Recent advancements in reinforcement learning with verifiable rewards (RLVR) have significantly improved the complex reasoning ability of vision-language models (VLMs). However, its outcome-level supervision is too coarse to diagnose and correct errors within the reasoning chain. To this end, we propose Perceval, a process reward model (PRM) that enables token-level error grounding, which can extract image-related claims from the response and compare them one by one with the visual evidence in the image, ultimately returning claims that contain perceptual errors.
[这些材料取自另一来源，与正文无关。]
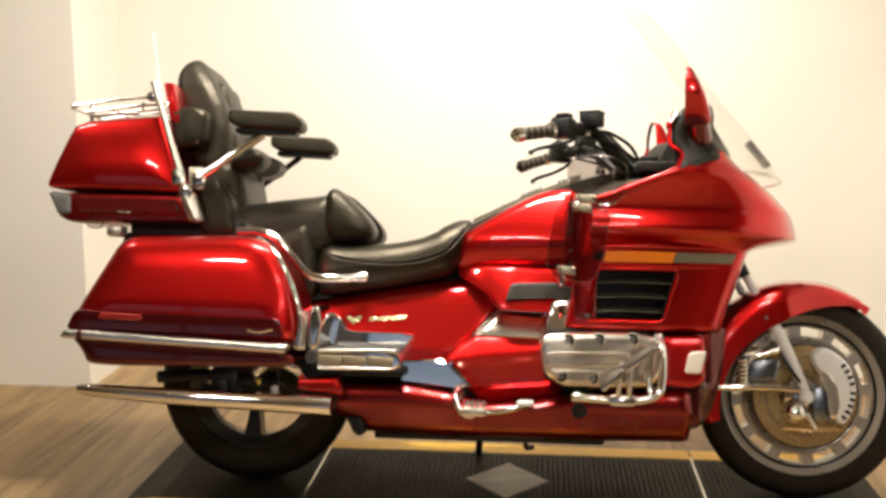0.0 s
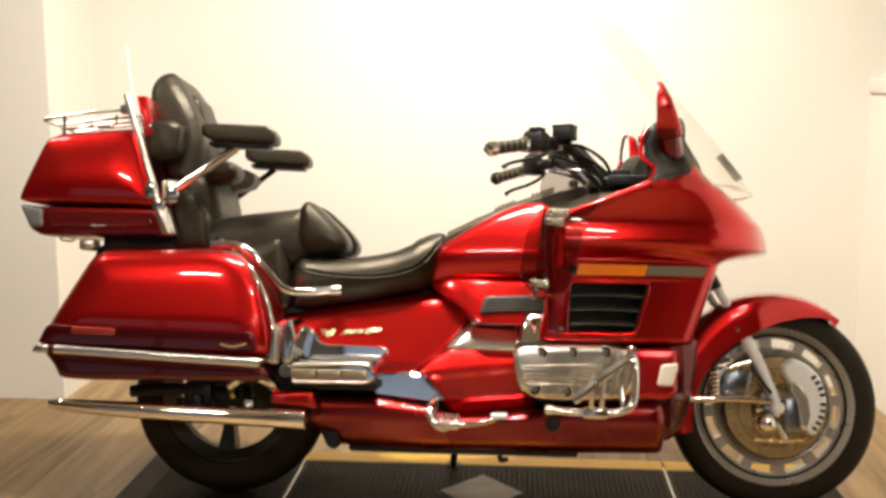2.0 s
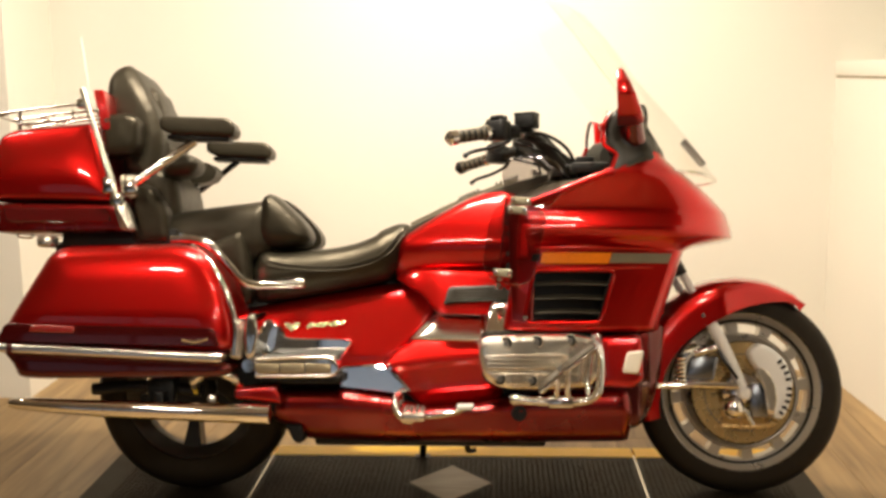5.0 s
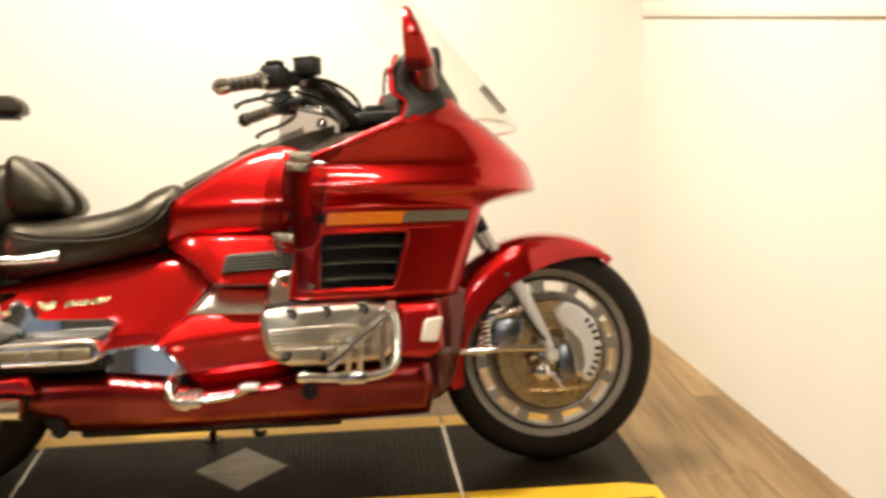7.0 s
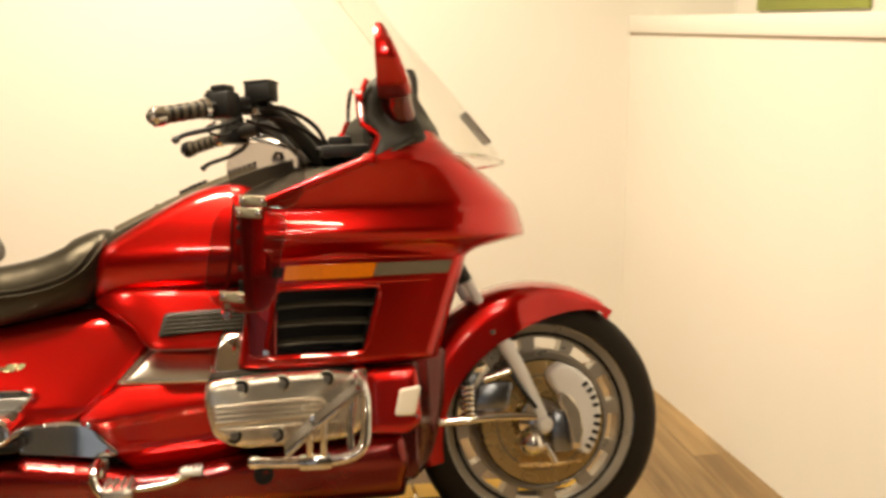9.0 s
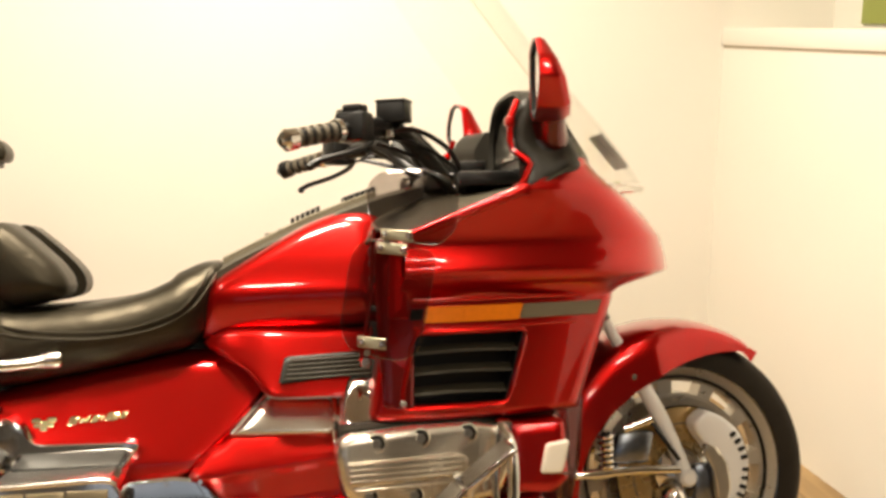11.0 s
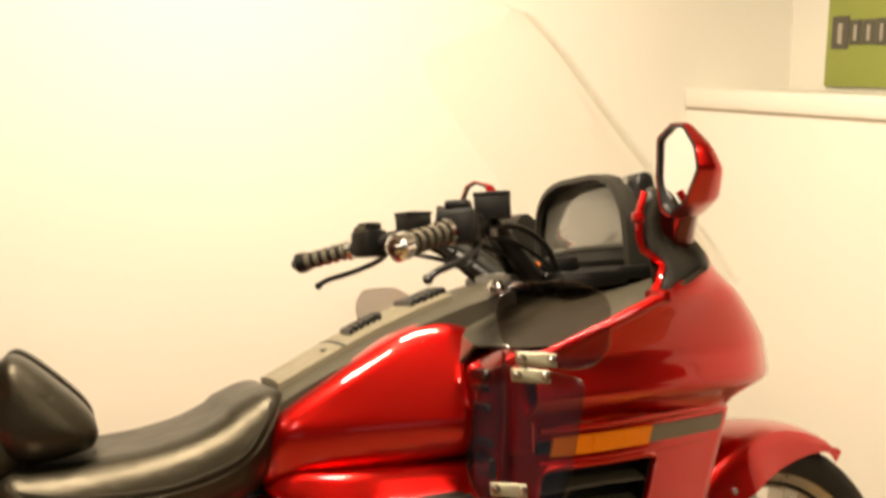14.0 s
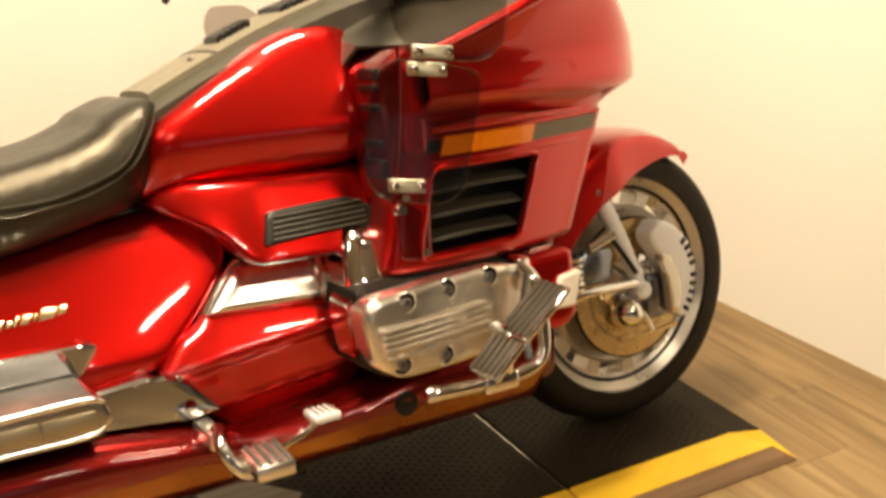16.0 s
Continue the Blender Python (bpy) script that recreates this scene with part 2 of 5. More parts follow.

Perceval is trained with perception-intensive supervised training data. We then integrate Perceval into the RL training process to train the policy models. Specifically, compared to traditional GRPO, which applies sequence-level advantages, we apply token-level advantages by targeting penalties on hallucinated spans identified by Perceval, thus enabling fine-grained supervision signals. In addition to augmenting the training process, Perceval can also assist VLMs during the inference stage. Using Perceval, we can truncate the erroneous portions of the model's response, and then either have the model regenerate the response directly or induce the model to reflect on its previous output. This process can be repeated multiple times to achieve test-time scaling. Experiments show significant improvements on benchmarks from various domains across multiple reasoning VLMs trained with RL, highlighting the promise of perception-centric supervision as a general-purpose strategy. For test-time scaling, it also demonstrates consistent performance gains over other strategies, such as major voting. Our code and data will be publicly released at https://github.com/RUCAIBox/Perceval.